◆ **Written instruction**:
Reproduce exactly the lines of the material beneath, from the line that contains "for path in" to the line that contains "1.32), (16.0, 1.1)])", both included, and no other lines.

◆ **Entries shown**:
[Start]

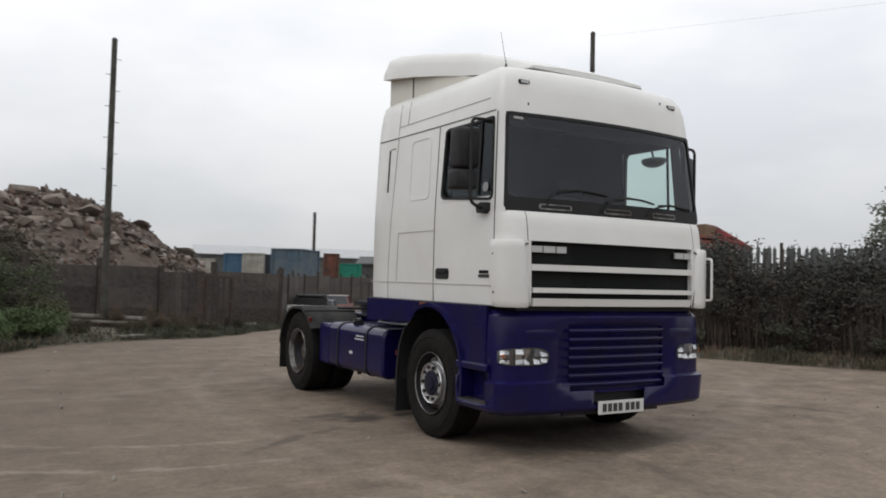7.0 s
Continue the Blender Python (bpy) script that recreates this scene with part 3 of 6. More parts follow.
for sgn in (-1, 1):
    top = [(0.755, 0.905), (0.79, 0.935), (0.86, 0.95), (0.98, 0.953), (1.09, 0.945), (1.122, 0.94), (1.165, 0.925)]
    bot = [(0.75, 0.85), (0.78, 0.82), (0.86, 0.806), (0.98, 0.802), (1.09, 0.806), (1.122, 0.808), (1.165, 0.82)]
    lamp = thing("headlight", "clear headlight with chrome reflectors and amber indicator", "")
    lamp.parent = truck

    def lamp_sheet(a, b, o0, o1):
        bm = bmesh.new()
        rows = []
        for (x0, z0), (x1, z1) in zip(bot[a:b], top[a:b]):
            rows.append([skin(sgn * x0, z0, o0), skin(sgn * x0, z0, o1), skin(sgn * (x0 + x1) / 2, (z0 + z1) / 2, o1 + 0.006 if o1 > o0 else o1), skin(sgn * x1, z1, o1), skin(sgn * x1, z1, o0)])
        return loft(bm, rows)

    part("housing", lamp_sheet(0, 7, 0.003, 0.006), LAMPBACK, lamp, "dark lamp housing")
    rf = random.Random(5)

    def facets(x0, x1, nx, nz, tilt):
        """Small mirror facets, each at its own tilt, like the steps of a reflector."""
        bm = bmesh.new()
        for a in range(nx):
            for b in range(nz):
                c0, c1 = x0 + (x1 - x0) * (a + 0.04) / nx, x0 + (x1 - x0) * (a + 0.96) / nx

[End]
[Start]

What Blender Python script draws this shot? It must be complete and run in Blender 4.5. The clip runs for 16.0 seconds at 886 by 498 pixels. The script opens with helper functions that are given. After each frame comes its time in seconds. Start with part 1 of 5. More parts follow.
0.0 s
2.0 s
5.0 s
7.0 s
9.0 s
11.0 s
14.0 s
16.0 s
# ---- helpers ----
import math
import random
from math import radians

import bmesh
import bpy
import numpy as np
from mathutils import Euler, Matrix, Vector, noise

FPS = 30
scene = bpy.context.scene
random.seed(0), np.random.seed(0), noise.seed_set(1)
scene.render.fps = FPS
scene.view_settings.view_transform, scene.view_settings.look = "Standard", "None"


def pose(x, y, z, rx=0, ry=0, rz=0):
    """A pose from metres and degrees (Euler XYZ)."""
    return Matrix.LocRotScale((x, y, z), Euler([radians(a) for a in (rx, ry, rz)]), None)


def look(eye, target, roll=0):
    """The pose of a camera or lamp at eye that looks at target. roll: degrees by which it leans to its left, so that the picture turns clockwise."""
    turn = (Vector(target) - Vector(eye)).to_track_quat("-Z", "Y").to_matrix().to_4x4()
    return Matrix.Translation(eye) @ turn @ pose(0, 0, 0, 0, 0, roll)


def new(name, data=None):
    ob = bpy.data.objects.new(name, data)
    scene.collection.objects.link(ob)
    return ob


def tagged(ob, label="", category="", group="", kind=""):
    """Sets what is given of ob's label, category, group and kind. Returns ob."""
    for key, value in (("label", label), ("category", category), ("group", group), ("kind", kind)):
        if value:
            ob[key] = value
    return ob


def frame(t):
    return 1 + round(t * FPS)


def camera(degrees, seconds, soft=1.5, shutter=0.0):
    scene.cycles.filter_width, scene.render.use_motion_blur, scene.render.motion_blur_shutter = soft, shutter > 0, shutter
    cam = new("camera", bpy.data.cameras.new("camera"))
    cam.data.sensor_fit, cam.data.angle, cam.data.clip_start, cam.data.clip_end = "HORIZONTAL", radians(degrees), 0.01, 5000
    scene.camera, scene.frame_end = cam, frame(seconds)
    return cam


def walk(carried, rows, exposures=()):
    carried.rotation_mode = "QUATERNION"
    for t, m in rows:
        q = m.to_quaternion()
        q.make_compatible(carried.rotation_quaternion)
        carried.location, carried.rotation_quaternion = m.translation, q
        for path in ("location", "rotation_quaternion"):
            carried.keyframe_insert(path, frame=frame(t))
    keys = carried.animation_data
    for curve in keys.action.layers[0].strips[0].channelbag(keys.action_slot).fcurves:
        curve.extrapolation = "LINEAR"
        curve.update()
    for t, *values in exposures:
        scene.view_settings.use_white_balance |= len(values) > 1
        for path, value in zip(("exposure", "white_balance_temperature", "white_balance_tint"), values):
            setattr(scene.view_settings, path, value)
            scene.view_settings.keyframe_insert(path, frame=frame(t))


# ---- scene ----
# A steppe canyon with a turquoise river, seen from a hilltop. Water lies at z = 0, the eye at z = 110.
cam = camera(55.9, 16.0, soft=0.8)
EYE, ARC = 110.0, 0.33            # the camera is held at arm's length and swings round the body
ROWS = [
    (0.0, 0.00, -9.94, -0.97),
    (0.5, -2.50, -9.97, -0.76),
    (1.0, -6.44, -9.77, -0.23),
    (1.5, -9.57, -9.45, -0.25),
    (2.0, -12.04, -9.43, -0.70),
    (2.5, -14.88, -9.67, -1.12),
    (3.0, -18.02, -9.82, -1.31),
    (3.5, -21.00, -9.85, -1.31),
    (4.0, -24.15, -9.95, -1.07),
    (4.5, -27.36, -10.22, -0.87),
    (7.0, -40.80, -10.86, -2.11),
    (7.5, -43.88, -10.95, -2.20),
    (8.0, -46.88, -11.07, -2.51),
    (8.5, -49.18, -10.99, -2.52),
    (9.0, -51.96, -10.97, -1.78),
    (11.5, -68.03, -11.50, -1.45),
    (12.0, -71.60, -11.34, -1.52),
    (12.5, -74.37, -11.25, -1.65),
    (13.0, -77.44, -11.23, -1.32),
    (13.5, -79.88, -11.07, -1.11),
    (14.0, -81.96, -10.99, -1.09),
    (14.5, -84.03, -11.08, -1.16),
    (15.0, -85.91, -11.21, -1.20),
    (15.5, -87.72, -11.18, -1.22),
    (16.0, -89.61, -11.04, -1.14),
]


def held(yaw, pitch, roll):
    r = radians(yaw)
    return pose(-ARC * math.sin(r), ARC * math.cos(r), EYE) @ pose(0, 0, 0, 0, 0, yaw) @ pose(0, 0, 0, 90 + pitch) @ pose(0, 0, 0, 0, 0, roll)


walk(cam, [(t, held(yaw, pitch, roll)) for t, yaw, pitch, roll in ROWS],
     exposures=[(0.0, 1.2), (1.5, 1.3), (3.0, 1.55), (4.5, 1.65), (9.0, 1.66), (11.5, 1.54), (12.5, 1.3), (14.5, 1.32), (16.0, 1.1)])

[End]
[Start]

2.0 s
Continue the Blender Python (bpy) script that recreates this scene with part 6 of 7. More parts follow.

[End]

◆ **Correct answer**:
        for path in ("location", "rotation_quaternion"):
            carried.keyframe_insert(path, frame=frame(t))
    keys = carried.animation_data
    for curve in keys.action.layers[0].strips[0].channelbag(keys.action_slot).fcurves:
        curve.extrapolation = "LINEAR"
        curve.update()
    for t, *values in exposures:
        scene.view_settings.use_white_balance |= len(values) > 1
        for path, value in zip(("exposure", "white_balance_temperature", "white_balance_tint"), values):
            setattr(scene.view_settings, path, value)
            scene.view_settings.keyframe_insert(path, frame=frame(t))


# ---- scene ----
# A steppe canyon with a turquoise river, seen from a hilltop. Water lies at z = 0, the eye at z = 110.
cam = camera(55.9, 16.0, soft=0.8)
EYE, ARC = 110.0, 0.33            # the camera is held at arm's length and swings round the body
ROWS = [
    (0.0, 0.00, -9.94, -0.97),
    (0.5, -2.50, -9.97, -0.76),
    (1.0, -6.44, -9.77, -0.23),
    (1.5, -9.57, -9.45, -0.25),
    (2.0, -12.04, -9.43, -0.70),
    (2.5, -14.88, -9.67, -1.12),
    (3.0, -18.02, -9.82, -1.31),
    (3.5, -21.00, -9.85, -1.31),
    (4.0, -24.15, -9.95, -1.07),
    (4.5, -27.36, -10.22, -0.87),
    (7.0, -40.80, -10.86, -2.11),
    (7.5, -43.88, -10.95, -2.20),
    (8.0, -46.88, -11.07, -2.51),
    (8.5, -49.18, -10.99, -2.52),
    (9.0, -51.96, -10.97, -1.78),
    (11.5, -68.03, -11.50, -1.45),
    (12.0, -71.60, -11.34, -1.52),
    (12.5, -74.37, -11.25, -1.65),
    (13.0, -77.44, -11.23, -1.32),
    (13.5, -79.88, -11.07, -1.11),
    (14.0, -81.96, -10.99, -1.09),
    (14.5, -84.03, -11.08, -1.16),
    (15.0, -85.91, -11.21, -1.20),
    (15.5, -87.72, -11.18, -1.22),
    (16.0, -89.61, -11.04, -1.14),
]


def held(yaw, pitch, roll):
    r = radians(yaw)
    return pose(-ARC * math.sin(r), ARC * math.cos(r), EYE) @ pose(0, 0, 0, 0, 0, yaw) @ pose(0, 0, 0, 90 + pitch) @ pose(0, 0, 0, 0, 0, roll)


walk(cam, [(t, held(yaw, pitch, roll)) for t, yaw, pitch, roll in ROWS],
     exposures=[(0.0, 1.2), (1.5, 1.3), (3.0, 1.55), (4.5, 1.65), (9.0, 1.66), (11.5, 1.54), (12.5, 1.3), (14.5, 1.32), (16.0, 1.1)])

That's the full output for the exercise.